[begin DATA EXTRACT]

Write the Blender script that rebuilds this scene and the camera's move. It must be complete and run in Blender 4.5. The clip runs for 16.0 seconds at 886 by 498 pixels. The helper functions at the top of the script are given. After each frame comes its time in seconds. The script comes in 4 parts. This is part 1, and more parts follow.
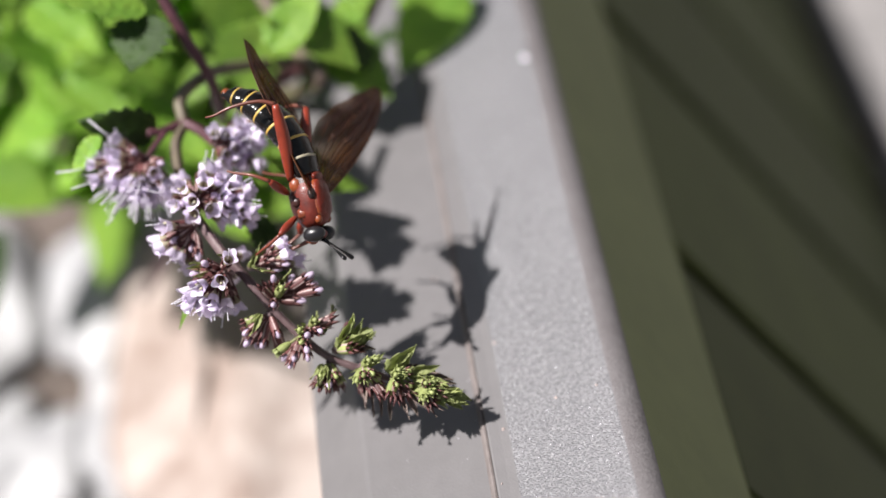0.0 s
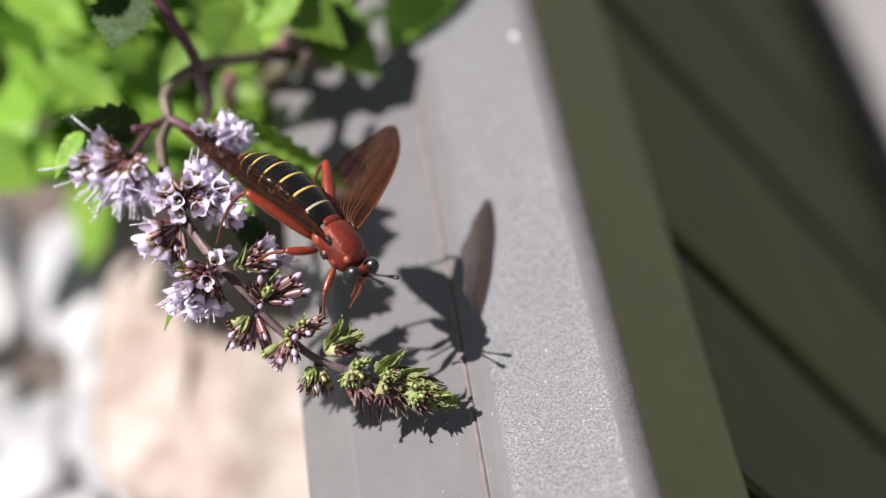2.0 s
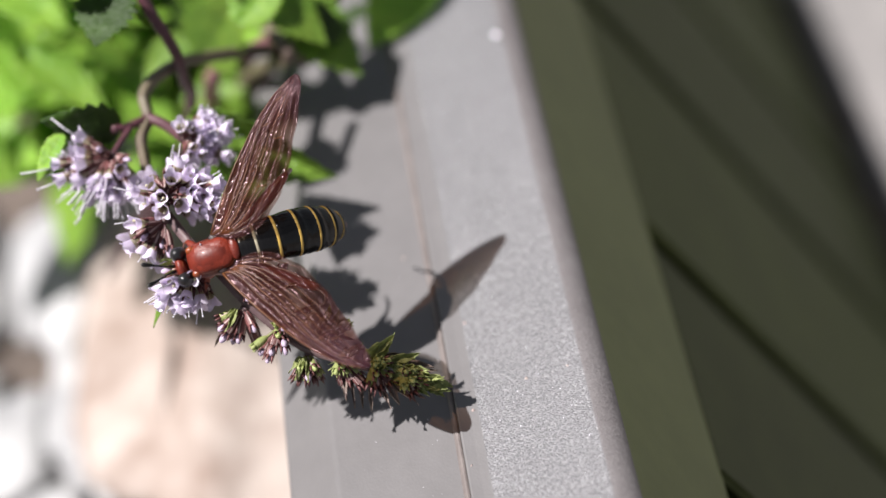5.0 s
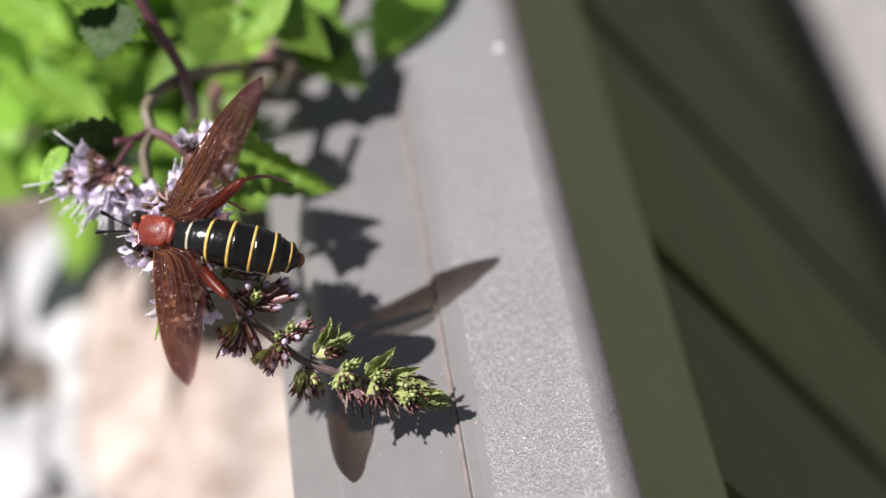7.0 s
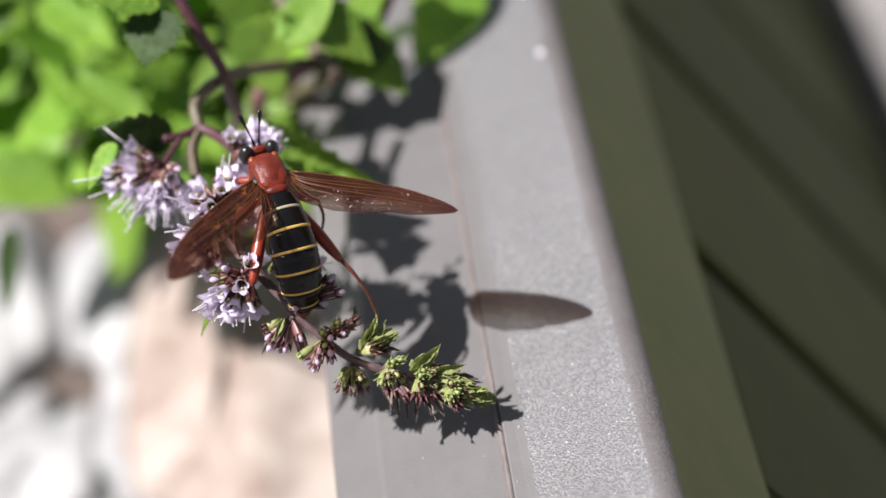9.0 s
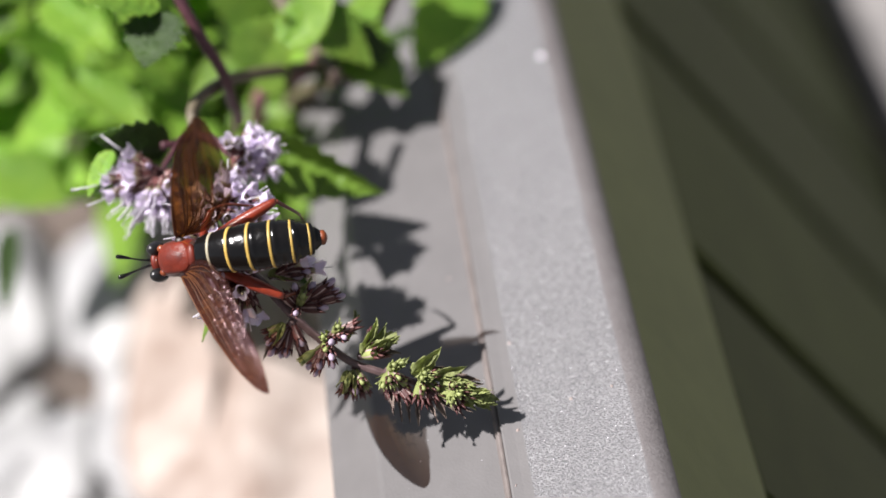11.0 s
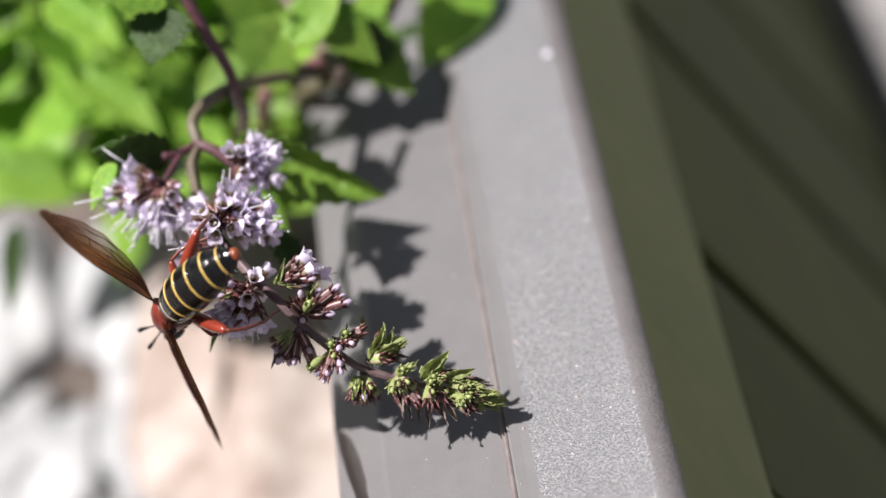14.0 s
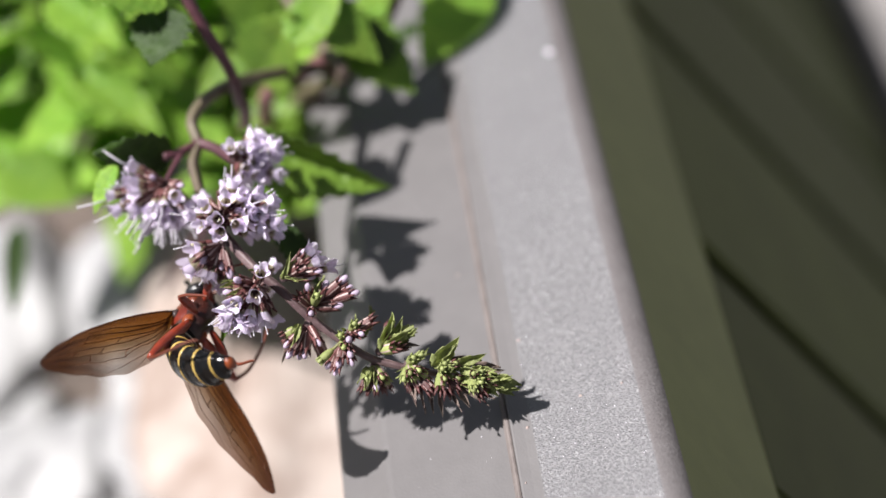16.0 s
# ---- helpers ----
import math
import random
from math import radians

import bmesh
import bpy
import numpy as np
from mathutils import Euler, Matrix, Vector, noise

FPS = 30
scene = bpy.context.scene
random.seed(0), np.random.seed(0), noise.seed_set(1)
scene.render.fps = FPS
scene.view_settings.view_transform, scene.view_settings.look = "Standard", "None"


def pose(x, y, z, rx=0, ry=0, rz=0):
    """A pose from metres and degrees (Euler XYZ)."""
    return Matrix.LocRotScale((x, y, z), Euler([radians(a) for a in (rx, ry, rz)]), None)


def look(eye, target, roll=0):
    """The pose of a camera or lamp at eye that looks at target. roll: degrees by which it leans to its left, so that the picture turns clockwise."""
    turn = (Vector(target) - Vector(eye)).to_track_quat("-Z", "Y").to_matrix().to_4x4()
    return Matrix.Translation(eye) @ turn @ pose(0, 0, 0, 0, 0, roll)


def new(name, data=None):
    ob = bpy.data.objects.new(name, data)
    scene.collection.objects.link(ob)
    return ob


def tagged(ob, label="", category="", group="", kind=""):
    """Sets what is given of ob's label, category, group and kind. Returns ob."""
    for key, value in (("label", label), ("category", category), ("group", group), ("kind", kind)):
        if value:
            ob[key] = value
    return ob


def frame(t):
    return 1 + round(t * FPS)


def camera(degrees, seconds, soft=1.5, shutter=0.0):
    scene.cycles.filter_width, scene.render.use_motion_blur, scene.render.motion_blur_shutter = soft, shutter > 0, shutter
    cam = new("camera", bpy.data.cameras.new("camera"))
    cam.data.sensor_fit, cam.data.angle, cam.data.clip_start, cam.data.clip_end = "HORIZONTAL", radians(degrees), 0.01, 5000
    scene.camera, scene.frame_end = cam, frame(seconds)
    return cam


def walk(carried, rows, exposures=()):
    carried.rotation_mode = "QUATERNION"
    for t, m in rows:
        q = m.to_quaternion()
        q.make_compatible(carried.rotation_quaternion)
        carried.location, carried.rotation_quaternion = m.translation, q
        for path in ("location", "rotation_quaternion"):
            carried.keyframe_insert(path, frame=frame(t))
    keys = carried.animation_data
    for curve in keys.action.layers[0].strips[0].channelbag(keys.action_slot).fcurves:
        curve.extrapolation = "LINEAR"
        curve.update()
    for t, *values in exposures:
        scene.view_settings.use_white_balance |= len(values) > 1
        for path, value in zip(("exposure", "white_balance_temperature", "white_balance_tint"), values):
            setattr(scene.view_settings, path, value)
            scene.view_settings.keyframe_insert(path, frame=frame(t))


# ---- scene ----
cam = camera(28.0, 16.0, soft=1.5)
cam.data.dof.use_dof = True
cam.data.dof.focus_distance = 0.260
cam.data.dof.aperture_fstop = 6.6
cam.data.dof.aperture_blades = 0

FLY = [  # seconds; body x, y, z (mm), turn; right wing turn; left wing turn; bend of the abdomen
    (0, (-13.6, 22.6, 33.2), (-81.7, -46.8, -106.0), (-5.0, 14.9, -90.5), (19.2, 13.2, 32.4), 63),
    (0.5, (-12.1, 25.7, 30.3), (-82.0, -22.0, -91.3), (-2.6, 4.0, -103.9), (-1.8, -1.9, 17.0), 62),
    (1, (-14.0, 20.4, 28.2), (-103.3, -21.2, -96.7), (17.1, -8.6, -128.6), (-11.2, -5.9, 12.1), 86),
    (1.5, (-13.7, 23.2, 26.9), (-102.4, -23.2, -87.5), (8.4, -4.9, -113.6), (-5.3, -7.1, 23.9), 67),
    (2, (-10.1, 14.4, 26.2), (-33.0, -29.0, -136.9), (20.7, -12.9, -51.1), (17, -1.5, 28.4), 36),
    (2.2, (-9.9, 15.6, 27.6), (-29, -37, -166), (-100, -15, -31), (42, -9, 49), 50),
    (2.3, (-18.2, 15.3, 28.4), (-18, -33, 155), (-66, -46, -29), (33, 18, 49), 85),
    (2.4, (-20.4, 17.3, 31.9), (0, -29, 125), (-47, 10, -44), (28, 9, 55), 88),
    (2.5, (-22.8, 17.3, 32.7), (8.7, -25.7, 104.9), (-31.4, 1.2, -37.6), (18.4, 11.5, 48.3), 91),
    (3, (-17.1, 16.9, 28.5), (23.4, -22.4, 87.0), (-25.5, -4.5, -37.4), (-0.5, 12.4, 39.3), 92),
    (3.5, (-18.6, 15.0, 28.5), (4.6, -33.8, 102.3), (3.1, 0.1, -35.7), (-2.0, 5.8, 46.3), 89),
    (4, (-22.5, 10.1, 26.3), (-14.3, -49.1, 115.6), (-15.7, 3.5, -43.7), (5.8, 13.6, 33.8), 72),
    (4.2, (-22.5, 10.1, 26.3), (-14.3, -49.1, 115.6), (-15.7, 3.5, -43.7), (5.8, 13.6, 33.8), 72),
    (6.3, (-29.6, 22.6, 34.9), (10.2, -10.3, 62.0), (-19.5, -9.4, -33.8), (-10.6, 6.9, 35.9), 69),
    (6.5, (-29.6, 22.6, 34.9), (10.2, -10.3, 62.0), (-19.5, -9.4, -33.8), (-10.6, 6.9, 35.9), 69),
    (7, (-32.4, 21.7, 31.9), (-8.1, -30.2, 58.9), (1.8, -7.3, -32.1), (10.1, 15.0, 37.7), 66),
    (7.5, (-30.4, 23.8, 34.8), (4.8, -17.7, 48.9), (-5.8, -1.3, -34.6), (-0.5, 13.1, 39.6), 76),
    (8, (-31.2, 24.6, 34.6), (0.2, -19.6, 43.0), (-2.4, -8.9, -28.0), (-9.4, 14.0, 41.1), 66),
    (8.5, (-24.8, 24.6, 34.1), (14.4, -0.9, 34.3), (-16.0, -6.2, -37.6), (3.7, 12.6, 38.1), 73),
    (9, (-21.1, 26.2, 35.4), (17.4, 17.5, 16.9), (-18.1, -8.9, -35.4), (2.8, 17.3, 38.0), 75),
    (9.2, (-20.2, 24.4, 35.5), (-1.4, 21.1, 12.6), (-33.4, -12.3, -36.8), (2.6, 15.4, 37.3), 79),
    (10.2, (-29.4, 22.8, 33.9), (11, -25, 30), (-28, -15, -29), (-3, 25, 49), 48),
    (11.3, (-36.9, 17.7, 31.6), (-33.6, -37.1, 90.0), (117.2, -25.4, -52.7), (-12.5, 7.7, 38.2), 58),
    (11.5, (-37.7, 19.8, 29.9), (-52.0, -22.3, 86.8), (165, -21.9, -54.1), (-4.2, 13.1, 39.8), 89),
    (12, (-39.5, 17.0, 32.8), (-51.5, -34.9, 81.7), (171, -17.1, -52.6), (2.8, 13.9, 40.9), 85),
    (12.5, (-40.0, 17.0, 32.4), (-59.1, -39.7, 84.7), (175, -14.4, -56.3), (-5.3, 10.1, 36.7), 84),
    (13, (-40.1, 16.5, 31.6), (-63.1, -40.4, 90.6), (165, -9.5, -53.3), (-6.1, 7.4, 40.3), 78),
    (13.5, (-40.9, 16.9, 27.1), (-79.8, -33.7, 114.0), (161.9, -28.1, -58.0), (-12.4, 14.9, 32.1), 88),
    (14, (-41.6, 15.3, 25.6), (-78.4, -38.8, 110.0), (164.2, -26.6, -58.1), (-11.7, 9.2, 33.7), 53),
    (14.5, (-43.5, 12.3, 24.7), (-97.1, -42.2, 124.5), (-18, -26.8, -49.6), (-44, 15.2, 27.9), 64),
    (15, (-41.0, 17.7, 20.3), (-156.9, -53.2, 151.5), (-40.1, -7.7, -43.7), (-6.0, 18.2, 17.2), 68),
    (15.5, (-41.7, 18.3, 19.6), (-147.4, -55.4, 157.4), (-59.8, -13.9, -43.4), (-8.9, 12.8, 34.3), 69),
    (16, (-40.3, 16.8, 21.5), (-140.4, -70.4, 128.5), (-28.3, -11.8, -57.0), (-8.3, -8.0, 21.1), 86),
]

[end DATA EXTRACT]

EXERCISE INSTRUCTIONS -> Reproduce the data above word for word from its first line through the line that holds "scene.render.fps = FPS", both ends included; skip pictures.

EXERCISE OUTPUT ->
Write the Blender script that rebuilds this scene and the camera's move. It must be complete and run in Blender 4.5. The clip runs for 16.0 seconds at 886 by 498 pixels. The helper functions at the top of the script are given. After each frame comes its time in seconds. The script comes in 4 parts. This is part 1, and more parts follow.
0.0 s
2.0 s
5.0 s
7.0 s
9.0 s
11.0 s
14.0 s
16.0 s
# ---- helpers ----
import math
import random
from math import radians

import bmesh
import bpy
import numpy as np
from mathutils import Euler, Matrix, Vector, noise

FPS = 30
scene = bpy.context.scene
random.seed(0), np.random.seed(0), noise.seed_set(1)
scene.render.fps = FPS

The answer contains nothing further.